Mikhail Ignatyev, who heads Russia’s republic of Chuvashia 680 kilometers east of Moscow, made the controversial remarks Saturday at an event commemorating the local press.
“They need to be wiped out, as the people say,” Ignatyev was quoted as saying about critical journalists, using a phrase President Vladimir Putin famously employed when referring to Chechen terrorists in 2000.
“Say where they came from, their intentions, where they live, where they work, what they earn,” Ignatyev added Saturday.
The governor’s awkward turn of phrase comes at a sensitive time for media freedom in Russia.
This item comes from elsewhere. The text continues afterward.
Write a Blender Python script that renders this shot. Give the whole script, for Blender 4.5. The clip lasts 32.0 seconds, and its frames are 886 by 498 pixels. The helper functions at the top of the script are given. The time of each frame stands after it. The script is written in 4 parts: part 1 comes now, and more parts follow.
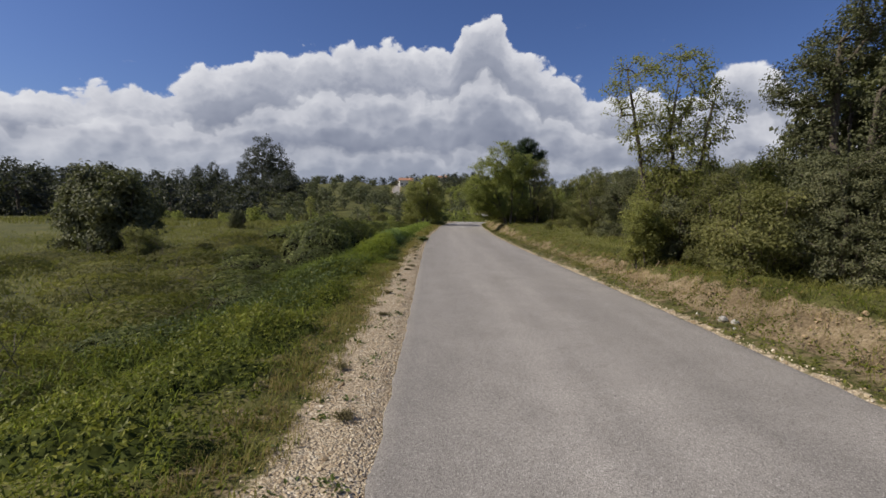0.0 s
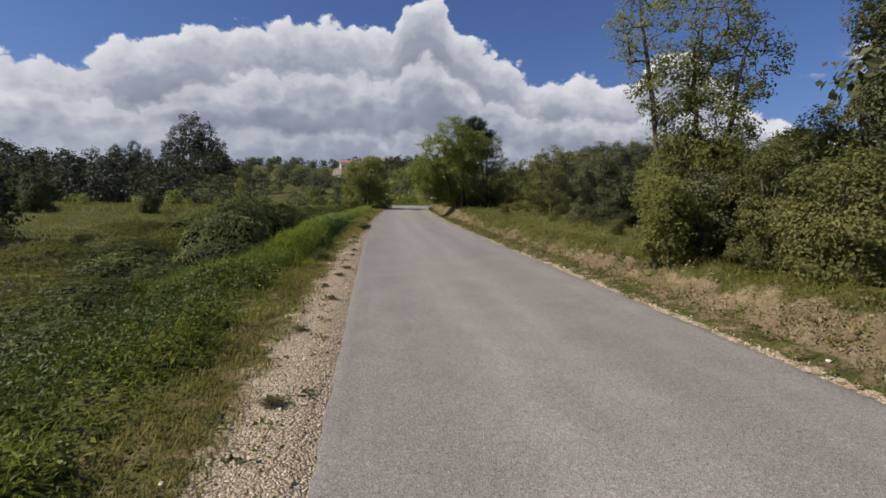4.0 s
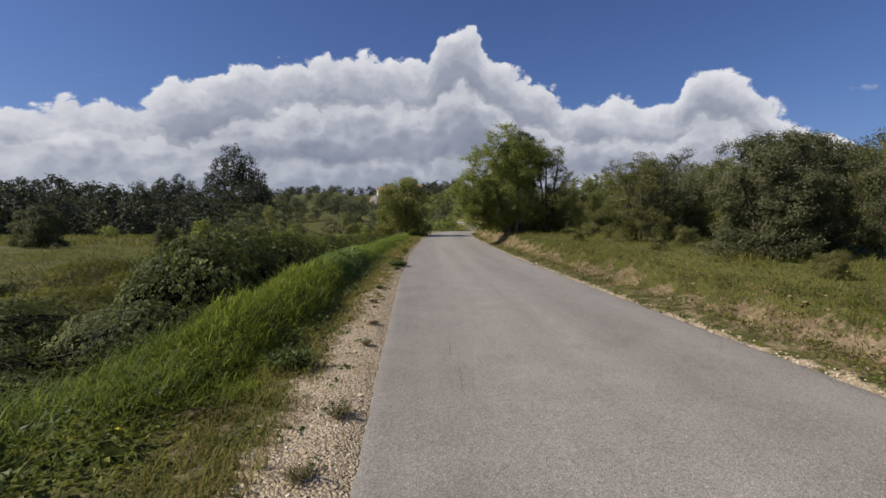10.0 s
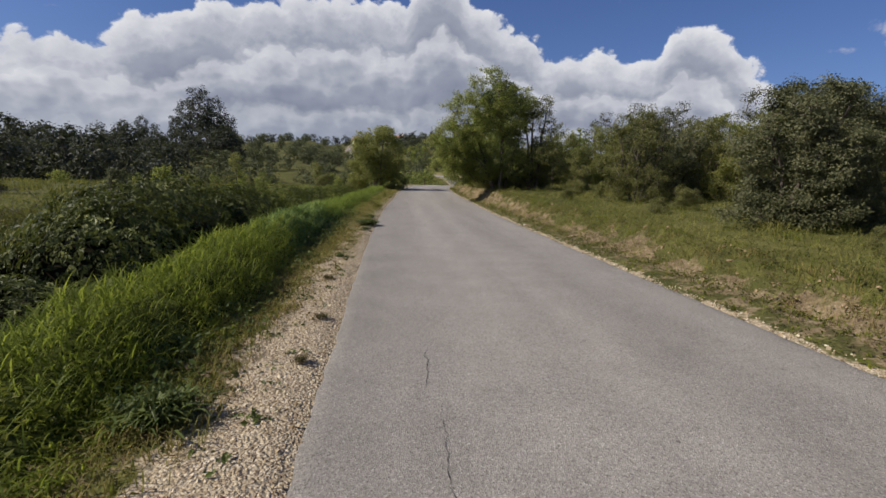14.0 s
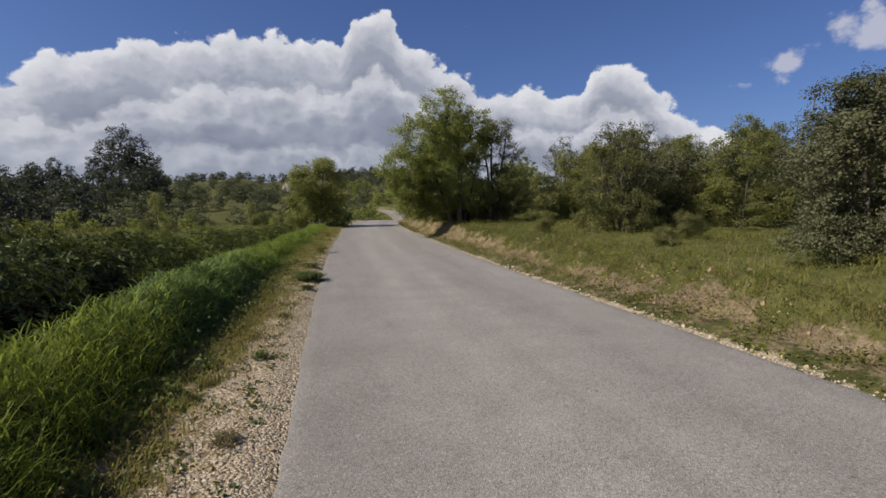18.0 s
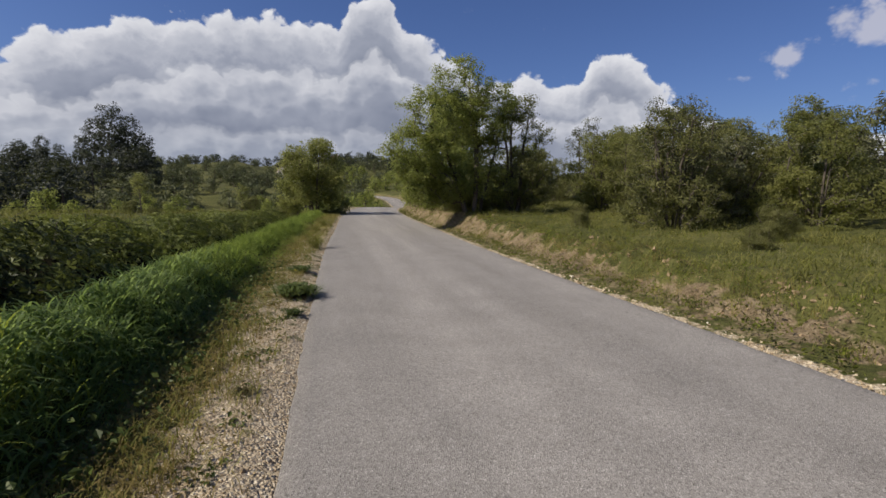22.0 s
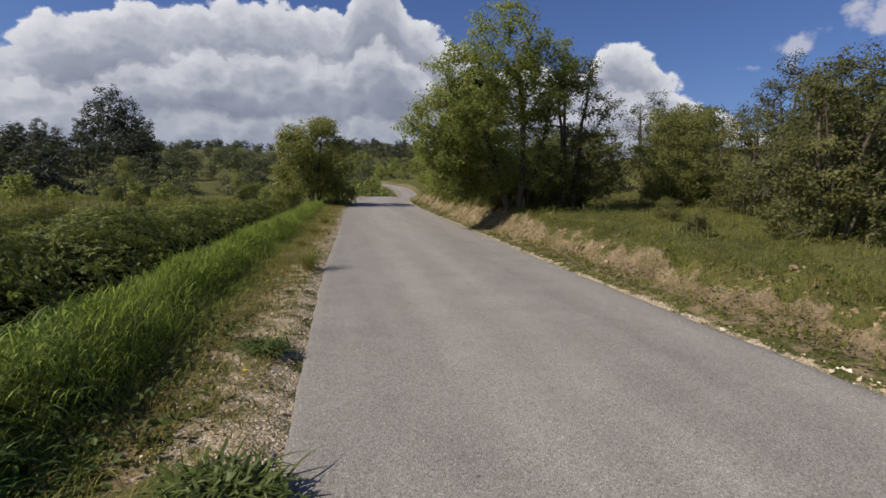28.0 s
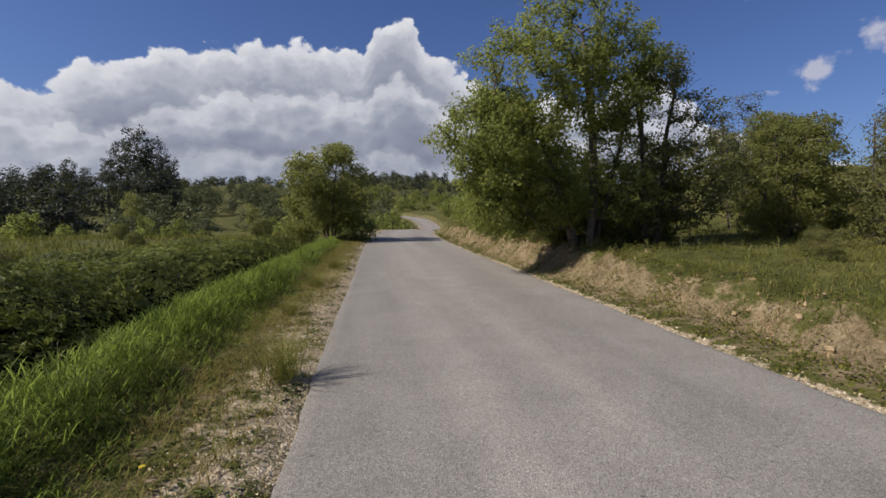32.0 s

The number of attacks and threats on Russian journalists by the authorities more than doubled between 2017-2019, the international Justice for Journalists NGO said. Russia also ranks 149th out of 180 countries worldwide for press freedom, according to the Reporters Without Borders (RSF) international media watchdog.
Ignatyev later apologized for using the phrase and said his words had been “distorted,” according to a statement published on the regional administration’s website Monday.
“In fact, [the governor] was referring to people who call themselves journalists but pursue the sole goal of discrediting the government by any means,” the statement said.
“To those whose feelings were hurt by the phrase ‘wipe out,’ I — a person with a good soul — apologize,” Ignatyev said.